Dauan (Mt Cornwallis Island)
Situated just over 133 kilometres north of Thursday Island and around 905 kilometres north-northwest of Cairns in the Torres Strait Island Region's Top Western Islands, Dauan (Mt Cornwallis Island), six kilometres southwest of Saibai has the Strait's highest peak (Mt Cornwallis, 295 metres), which is the northern end of Australia's Great Dividing Range. According to local lore, the island is the giant man-eating snake Norinori's head, left after two eagles dropped him into the sea.
The 365-hectare island is approximately three kilometres long, and three kilometres wide. It lies ten kilometres from the New Guinea mainland. Dauan village is located on a narrow coastal strip along the northern shoreline. The island is generally accessed by boat from Saibai.

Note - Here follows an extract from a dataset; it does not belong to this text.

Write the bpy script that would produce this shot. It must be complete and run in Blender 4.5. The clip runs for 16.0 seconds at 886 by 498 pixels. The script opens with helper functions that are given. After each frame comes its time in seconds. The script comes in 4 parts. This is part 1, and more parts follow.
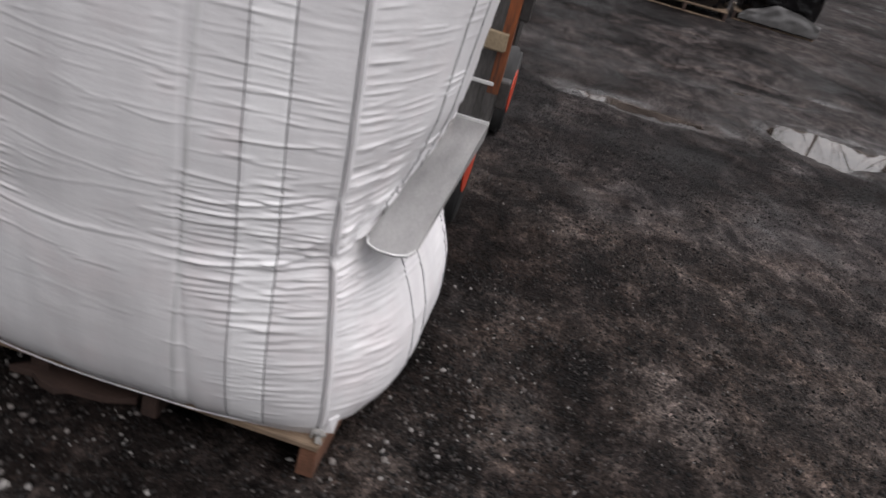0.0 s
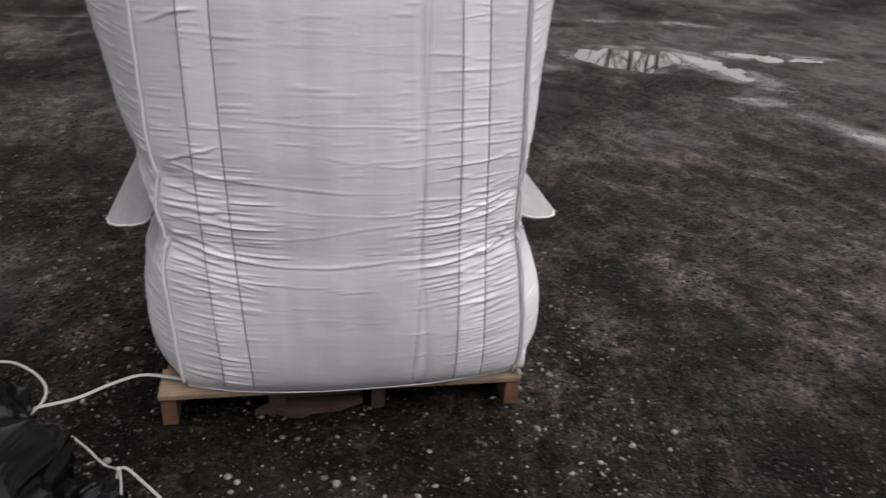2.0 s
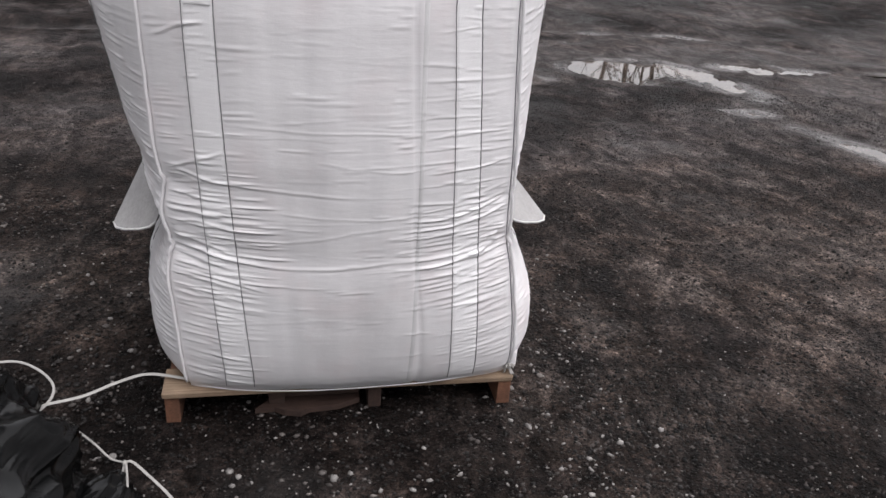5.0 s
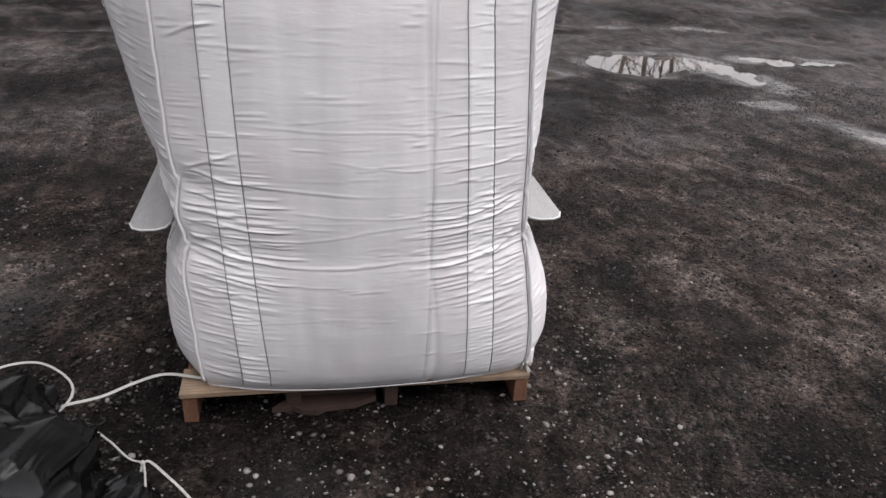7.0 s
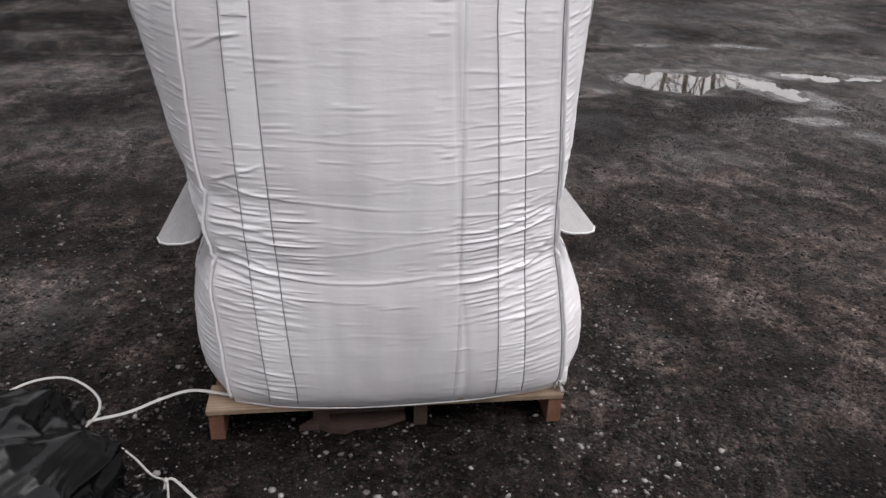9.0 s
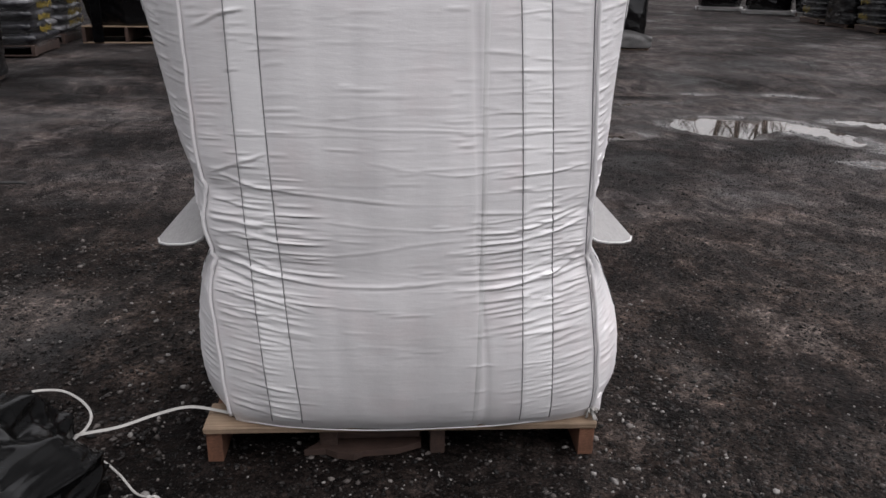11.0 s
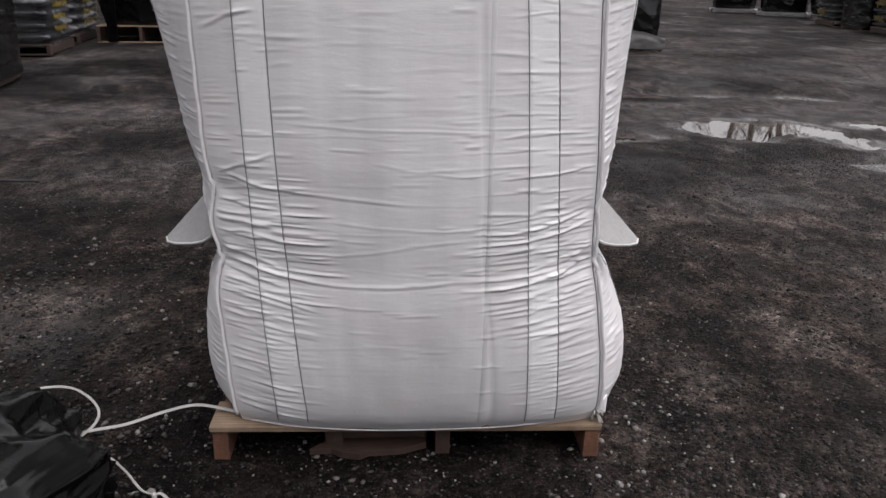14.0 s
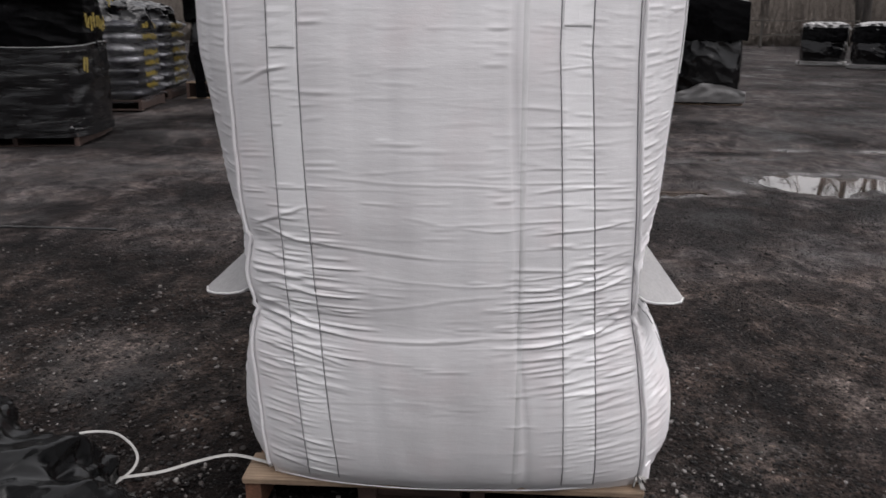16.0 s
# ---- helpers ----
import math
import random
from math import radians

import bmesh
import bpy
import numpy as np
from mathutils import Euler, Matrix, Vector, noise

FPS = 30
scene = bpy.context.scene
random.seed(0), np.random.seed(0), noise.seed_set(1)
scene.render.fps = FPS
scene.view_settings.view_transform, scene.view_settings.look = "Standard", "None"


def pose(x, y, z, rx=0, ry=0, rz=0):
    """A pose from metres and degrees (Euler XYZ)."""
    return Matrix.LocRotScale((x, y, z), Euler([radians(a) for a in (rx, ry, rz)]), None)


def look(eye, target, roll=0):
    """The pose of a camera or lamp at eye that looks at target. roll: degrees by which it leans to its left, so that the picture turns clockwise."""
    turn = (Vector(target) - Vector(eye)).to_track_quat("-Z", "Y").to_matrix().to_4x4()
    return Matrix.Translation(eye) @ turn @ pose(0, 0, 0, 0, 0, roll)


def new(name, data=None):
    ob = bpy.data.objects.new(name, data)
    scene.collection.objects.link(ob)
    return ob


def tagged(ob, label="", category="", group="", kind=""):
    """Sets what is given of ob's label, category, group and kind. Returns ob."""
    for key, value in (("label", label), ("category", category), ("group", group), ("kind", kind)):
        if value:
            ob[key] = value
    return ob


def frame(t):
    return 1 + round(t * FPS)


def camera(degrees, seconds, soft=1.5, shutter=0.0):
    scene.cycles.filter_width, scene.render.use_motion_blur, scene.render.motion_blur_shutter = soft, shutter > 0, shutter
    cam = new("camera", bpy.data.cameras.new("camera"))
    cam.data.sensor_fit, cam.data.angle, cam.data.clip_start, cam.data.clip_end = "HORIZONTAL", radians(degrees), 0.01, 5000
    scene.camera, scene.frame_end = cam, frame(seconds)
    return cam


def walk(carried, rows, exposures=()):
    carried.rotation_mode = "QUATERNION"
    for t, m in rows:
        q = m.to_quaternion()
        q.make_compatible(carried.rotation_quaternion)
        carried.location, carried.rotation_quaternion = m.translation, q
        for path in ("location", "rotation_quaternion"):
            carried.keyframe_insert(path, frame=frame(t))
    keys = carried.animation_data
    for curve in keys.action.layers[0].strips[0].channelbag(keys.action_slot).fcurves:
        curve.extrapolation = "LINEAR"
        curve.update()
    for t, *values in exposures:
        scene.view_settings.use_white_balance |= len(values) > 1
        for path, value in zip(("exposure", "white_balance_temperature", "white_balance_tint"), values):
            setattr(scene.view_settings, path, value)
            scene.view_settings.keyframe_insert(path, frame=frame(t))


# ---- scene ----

The soil is relatively fertile, with vine forests covering much of the steep terrain, grasslands around the island's foothills and mangroves and wetlands along the shore. Local family gardens utilise
groundwater from permanent springs.
When William Bligh, in the Providence and Assistant, visited Torres Strait in 1792 and mapped the main reefs and channels, he named the island's high point Mount Cornwallis. However, the distance from the Strait's main sea passages meant that few Europeans had visited Dauan before the 1860s.